The EU’s energy commissioner has warned Germany that a cap on electricity costs for industry would harm Europe’s single market, as she urged Berlin to back fairer reforms to ease power prices.
Kadri Simson, a commissioner from Estonia, challenged Germany’s idea of an “industry price” for electricity as she advocated the European Commission’s alternative proposals to stabilise the market through the use of long term contracts.
“A lot of member states have different budgetary possibilities to subsidise their industry,” Simson told the Financial Times, referring to Germany’s nascent proposals. “We have to take into account that there has to be fair competition in the EU.”
Simson added that the commission’s plans, announced on Tuesday, would instead allow German industry to “step up in the electricity market” and opt for “long-term five- to 10-year predictable pricing schemes” rather than taxpayer support.
Robert Habeck, Germany’s economy minister, said last week that Berlin was progressing with plans for an “industrial price for electricity”, saying businesses should be able to benefit from the low cost of renewable energy through “power purchase agreements” with wind and solar developers.
“Production costs are at about 5-9 cents per kilowatt hour, and that’s where the corridor lies,” he told reporters. However, he implied such a scheme would only work once there were plentiful supplies of cheap renewable power available. “The renewables must first be built, of course.”
Simson said the idea of lower tariffs for industry would have to be considered by the commission’s state aid officials.
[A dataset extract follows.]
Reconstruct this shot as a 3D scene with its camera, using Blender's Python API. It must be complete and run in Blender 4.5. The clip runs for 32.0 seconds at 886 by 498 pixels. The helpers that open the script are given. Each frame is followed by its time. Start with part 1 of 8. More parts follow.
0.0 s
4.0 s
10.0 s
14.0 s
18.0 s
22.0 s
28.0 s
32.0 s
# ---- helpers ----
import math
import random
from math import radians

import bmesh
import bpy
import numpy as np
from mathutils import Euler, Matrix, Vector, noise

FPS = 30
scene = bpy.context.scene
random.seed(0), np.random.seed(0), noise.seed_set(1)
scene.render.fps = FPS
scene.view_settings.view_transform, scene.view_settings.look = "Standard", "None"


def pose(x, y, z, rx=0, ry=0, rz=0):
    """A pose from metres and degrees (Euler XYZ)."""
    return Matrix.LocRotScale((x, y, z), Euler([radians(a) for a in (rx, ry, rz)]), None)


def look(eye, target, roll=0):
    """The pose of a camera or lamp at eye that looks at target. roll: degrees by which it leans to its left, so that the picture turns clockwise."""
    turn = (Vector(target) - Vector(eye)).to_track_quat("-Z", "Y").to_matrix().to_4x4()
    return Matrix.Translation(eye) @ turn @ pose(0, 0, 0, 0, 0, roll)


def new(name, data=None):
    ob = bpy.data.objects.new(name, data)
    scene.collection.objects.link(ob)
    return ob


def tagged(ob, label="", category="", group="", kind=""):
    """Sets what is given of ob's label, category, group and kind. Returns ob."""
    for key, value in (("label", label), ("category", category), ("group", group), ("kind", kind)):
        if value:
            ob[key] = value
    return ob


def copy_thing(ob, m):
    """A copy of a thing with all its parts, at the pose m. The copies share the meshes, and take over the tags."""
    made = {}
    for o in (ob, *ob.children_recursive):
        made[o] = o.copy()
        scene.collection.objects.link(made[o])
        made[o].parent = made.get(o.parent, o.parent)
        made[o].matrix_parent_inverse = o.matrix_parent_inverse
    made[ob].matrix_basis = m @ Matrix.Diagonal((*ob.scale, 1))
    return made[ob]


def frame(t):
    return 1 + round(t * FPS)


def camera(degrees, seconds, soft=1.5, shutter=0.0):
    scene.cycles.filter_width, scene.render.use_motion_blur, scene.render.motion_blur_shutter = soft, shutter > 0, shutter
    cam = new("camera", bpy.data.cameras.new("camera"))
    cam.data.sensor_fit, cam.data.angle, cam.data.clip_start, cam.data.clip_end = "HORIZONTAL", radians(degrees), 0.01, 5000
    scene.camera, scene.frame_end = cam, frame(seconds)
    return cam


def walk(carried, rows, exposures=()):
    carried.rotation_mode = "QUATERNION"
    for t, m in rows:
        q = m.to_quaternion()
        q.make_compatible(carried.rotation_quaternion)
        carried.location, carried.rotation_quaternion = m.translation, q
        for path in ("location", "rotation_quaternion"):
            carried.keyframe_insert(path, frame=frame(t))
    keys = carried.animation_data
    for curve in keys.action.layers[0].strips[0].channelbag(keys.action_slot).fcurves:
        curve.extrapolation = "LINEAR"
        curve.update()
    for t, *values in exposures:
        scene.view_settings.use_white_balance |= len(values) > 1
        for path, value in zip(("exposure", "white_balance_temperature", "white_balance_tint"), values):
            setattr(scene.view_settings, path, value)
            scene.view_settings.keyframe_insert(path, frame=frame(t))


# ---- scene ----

Germany has come under fire repeatedly during the energy crisis for using government funds to support its own industry at the expense of fair competition within the bloc. Part of the reason for gas prices reaching record highs of €300 per kilowatt hour last August was because of a sudden rush by Berlin to buy non-Russian gas supplies ahead of the winter.
The reforms proposed by Brussels are aimed at avoiding similar price jumps recurring in the electricity market by promoting long-term contracts for renewable energy and giving consumers more transparency and choice. But the measures stop short of a full overhaul of the market.
The German economy ministry said it was examining the commission’s proposal “in detail” and that it supported efforts to increase hedging in the power market to ensure that the “advantages of renewable energies . . . reach the consumer even better”.
Several EU diplomats from southern European countries argue the reforms do not go far enough to stop gas prices contaminating the electricity market, as happened last year. “Right now [the proposal] doesn’t seem to address the problems,” said one senior EU diplomat.
Spain circulated a paper in January advocating more radical reforms that would widely introduce contracts for difference, which allow governments to recoup profits from a power generator if generation costs fall below a certain “strike” price.
Brussels has instead proposed that contracts for difference should be used for public investments in new renewable or low-carbon technologies. Simson said the inclusion of low-carbon power was a nod to France and other member states that wanted to direct funding towards nuclear.
“The commission has a responsibility to be technologically neutral,” she said.